En tant que tel, le mot ne me choque pas. Toutefois, le concept est un peu ridicule, car le coût de l’aromatisation au moyen de la barrique se révèle prohibitif. On peut aromatiser le vin avec des levures ou des produits de boisage tels que des copeaux, qui sont beaucoup moins coûteux que la barrique. L’usage de cette dernière ne se conçoit que si le fût de chêne est vu comme un outil de transformation profonde du vin et de stabilisation de ses qualités. Aujourd’hui on ne considère un élevage sous bois réussi que lorsqu’il est impossible de faire la différence entre ce qui vient du vin et ce qui vient du bois.
Mais que se passe-t-il dans une barrique?

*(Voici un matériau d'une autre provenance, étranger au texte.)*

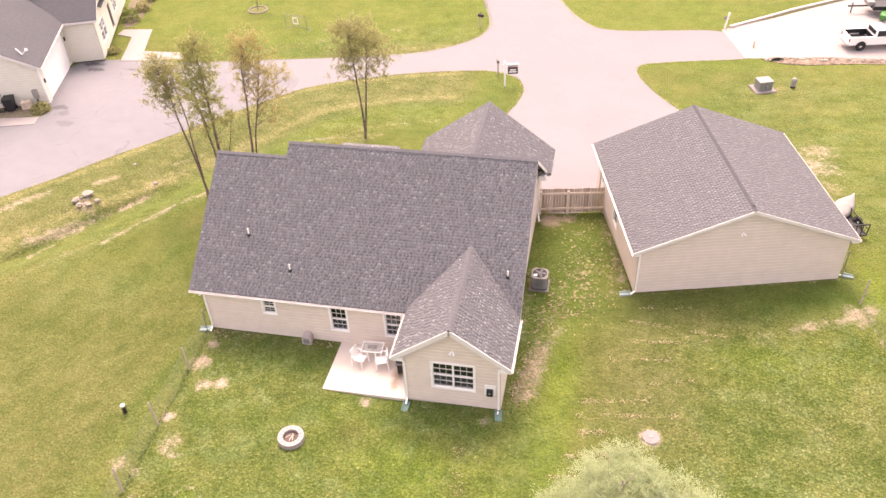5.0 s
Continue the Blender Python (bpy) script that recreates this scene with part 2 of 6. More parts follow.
def patio_material():
    """Pale concrete with a rusty brown run-off stain before the door."""
    n = Nodes("patio_concrete", 0.85, 0.0, 0.25)
    pos = n.world_pos()
    big, mid, fine = n.noise(pos, 0.5, 4.0), n.noise(pos, 2.2, 5.0, 0.65), n.noise(pos, 40.0, 2.0)
    tone = n.mix(big, (0.57, 0.485, 0.42), (0.66, 0.58, 0.515))
    tone = n.mix(n.maths("MULTIPLY", mid, 0.25), tone, (0.48, 0.40, 0.33))
    spot = n.node("ShaderNodeMapping", Vector=pos)
    spot.inputs["Location"].default_value = (-9.78 / 0.34, 1.75 / 1.0, 0)
    spot.inputs["Scale"].default_value = (1 / 0.34, 1 / 1.0, 0)
    far = n.node("ShaderNodeVectorMath", Vector=spot.outputs[0])
    far.operation = "LENGTH"
    edge = n.maths("ADD", far.outputs["Value"], n.maths("MULTIPLY", n.maths("SUBTRACT", mid, 0.5), 1.4))
    tone = n.mix(n.ramp(edge, (0.25, (0.85, 0.85, 0.85)), (1.1, (0, 0, 0))), tone, (0.19, 0.125, 0.075))
    n.colour(n.mix(n.maths("MULTIPLY", fine, 0.2), tone, (0.45, 0.39, 0.34)))
    n.bump(n.maths("ADD", fine, n.maths("MULTIPLY", mid, 0.6)), 0.25, 0.01)
    return n.mat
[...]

Plusieurs processus très complexes ont lieu en parallèle. Il a d’abord les apports du bois au vin qui se composent de tanins très spécifiques, les ellagitannins, qui protègent certains éléments fragiles du vin comme la couleur et les arômes de fruits. L’élevage en barrique amène aussi des arômes spécifiques, apportés par le bois et, surtout, par la chauffe. Cependant, l’impact le plus important sur le vin provient des échanges gazeux. La barrique est un énorme poumon. Celui-ci permet au vin de perdre son gaz carbonique et certains composés soufrés produits pendant la fermentation alcoolique et l’élevage sur lies. Ensuite, la pénétration de l’oxygène à l’intérieur de la barrique met en route des processus très lents d’oxydation ménagée. Ceux-ci permettent au vin de se restructurer en augmentant le degré de polymérisation des tanins et des anthocyanes. Ce phénomène améliore la stabilité gustative ainsi que le potentiel de vieillissement en bouteille. En clair, on apporte au vin sa capacité à se maintenir dans un état de jeunesse le plus long possible. Ensuite, il y a un troisième grand chapitre qui concerne les échanges entre le dépôts de lies, les levures mortes qui se trouvent au fond de la barrique, et le vin. Ces interactions apportent du gras et de la rondeur. Elles vont aussi fixer les arômes, ce qui va diminuer l’intensité aromatique afin de gagner en persistance. Enfin, en augmentant la densité colloïdale du vin, l’action des lies améliore aussi la stabilité dans le temps de tous les paramètres qualitatifs du vin.